One of the things that happened for the first time last year was that there was such significant interest on the part of the students after they came back from the trip, they wanted to maintain that energy and excitement so they started an informal brown bag where weekly a group of students or even someone from the outside would come in give a talk and that kept the students going, said Howard Greene, research specialist in the College of Engineering and another organizer of the outreach work in Honduras.

Some are engaged in an independent study. The desire is to have the continuity of projects and that's a good thing for the orphanage as well because then there are some great ideas and engineering work that comes out of the service learning trip and the desire is to follow up on that work. If you have a six month gap, it's harder to pick it back up.

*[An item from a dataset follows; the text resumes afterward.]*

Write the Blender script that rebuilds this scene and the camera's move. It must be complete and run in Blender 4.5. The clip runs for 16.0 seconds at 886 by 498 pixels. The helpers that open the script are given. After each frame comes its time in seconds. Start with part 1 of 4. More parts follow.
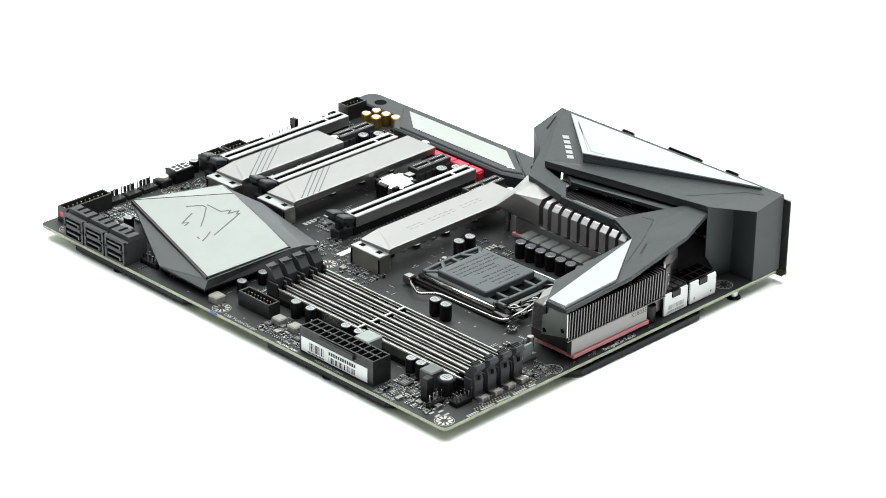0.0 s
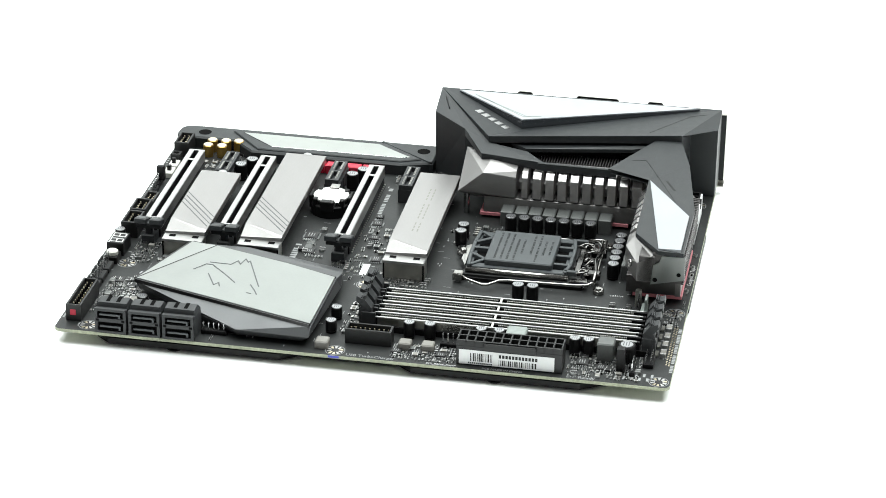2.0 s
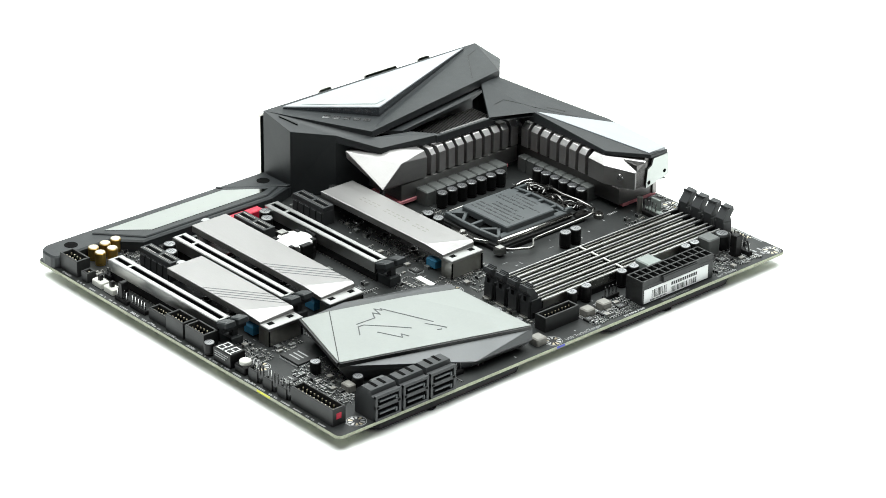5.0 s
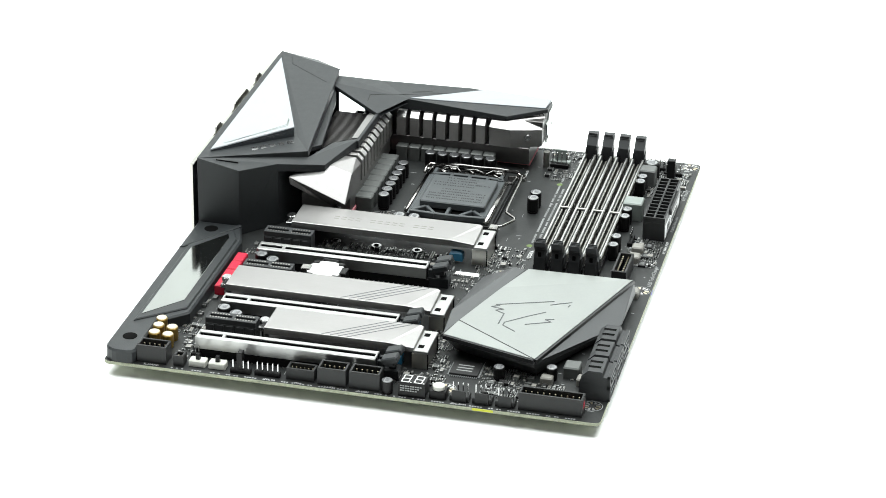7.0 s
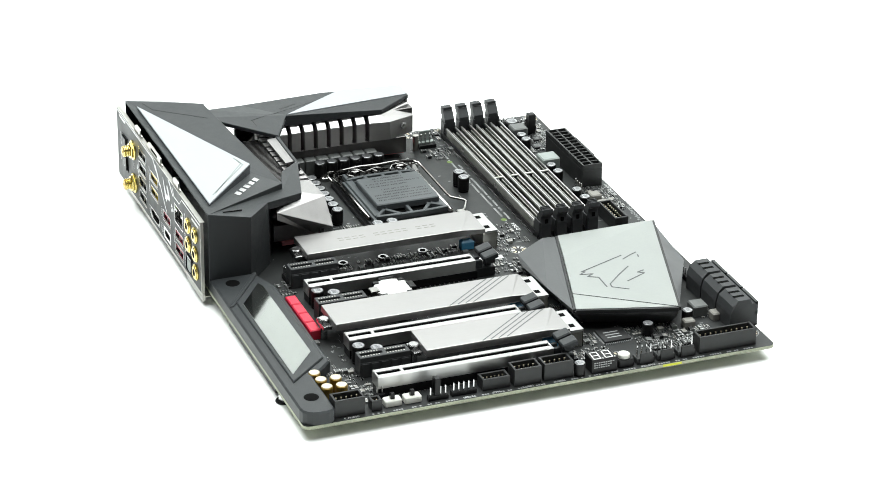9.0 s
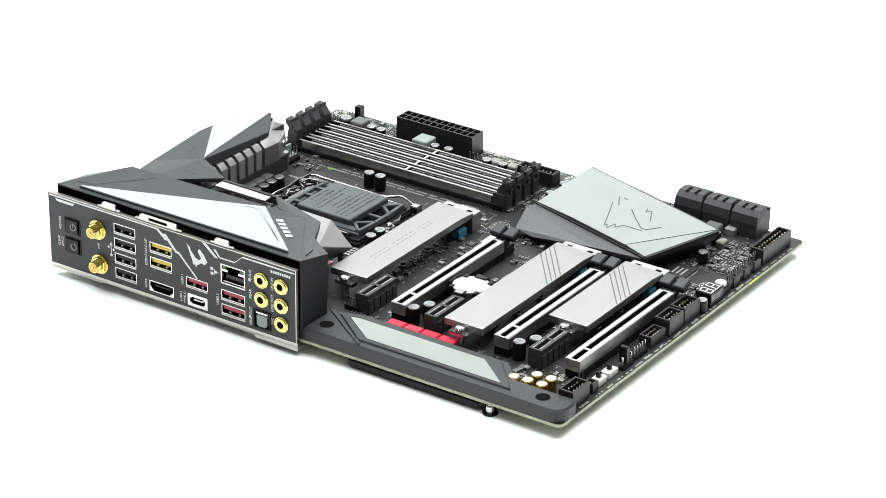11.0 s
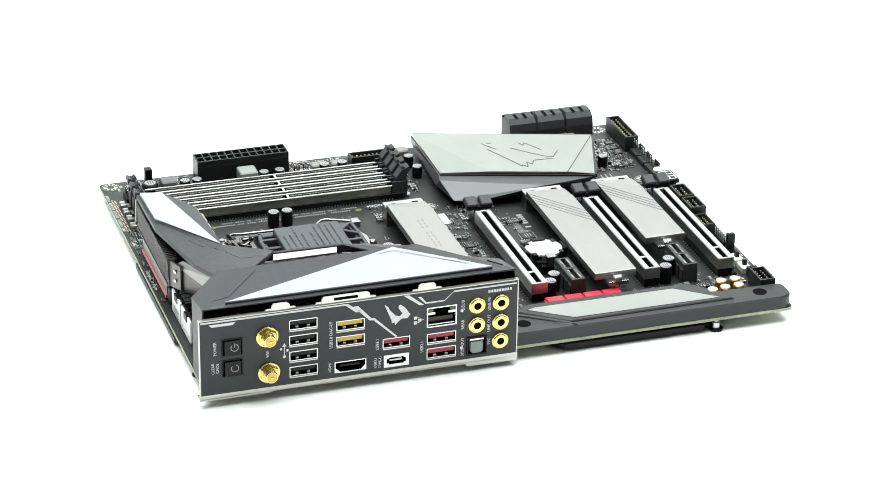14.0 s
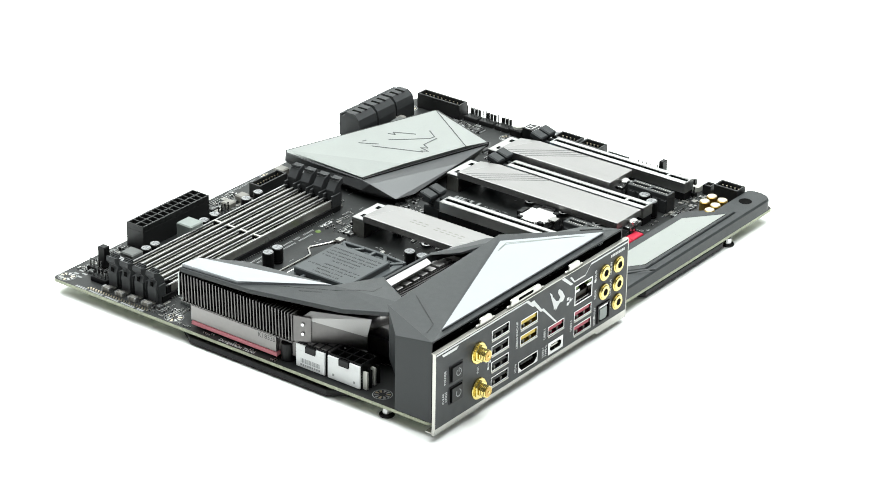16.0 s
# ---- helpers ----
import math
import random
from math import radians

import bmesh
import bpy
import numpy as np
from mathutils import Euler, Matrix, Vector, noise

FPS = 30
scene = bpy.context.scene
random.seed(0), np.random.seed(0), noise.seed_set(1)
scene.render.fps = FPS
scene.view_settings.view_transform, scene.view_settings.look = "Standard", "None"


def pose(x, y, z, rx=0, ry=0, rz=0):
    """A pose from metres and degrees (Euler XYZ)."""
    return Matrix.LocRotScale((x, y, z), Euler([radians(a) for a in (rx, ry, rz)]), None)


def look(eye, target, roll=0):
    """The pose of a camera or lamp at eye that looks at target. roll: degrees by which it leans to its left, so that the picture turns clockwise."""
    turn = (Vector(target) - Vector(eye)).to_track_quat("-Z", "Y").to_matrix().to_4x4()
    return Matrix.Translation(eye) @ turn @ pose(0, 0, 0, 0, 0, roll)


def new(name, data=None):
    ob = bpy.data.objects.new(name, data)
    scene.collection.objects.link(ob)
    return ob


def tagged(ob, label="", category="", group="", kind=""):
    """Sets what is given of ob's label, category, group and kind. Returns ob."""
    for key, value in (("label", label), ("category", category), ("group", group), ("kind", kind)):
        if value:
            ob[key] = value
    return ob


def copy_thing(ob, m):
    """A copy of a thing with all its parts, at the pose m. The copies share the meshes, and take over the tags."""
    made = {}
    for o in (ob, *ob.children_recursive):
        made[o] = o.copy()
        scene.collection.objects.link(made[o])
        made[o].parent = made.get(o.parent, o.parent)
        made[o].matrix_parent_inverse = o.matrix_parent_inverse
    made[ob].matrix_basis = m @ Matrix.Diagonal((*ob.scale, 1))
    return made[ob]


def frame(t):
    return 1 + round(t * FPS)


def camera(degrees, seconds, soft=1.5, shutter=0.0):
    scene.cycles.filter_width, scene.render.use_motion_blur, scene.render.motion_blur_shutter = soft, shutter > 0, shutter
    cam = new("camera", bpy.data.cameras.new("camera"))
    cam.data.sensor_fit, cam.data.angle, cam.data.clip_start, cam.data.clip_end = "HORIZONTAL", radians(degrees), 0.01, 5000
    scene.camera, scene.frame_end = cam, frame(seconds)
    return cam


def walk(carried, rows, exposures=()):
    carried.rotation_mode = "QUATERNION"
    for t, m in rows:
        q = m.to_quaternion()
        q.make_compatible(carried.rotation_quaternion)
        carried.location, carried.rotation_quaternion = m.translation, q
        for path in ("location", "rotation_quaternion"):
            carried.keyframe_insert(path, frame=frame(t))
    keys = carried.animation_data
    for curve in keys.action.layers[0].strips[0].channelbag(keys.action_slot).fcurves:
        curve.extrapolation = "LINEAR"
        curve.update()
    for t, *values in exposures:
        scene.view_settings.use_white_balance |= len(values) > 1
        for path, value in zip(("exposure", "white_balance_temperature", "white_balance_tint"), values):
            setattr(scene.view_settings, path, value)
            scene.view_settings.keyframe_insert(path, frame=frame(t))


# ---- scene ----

Merrill said they've also had students produce scholarly work out of their experience by extending their work into a presentation at the Denman Undergraduate Research Forum. Multiple students have gone on the trip to Honduras more than once and others have sought out additional international experiences. It also has influenced their choice of career and additional studies in graduate school. One student decided to focus on sustainable housing for impoverished areas in graduate school based on the trip.

Greene said the compelling need behind the real-world problems in Honduras is a motivating factor for the students. One of the other things I really like about it is seeing students try to wrap their arms around something that isn't fully defined, Greene said. They have to figure out what questions to ask, and not only what questions to ask, but to really translate them between cultural and language barriers. It's an immersion in engineering problem solving that you don't get in the classroom.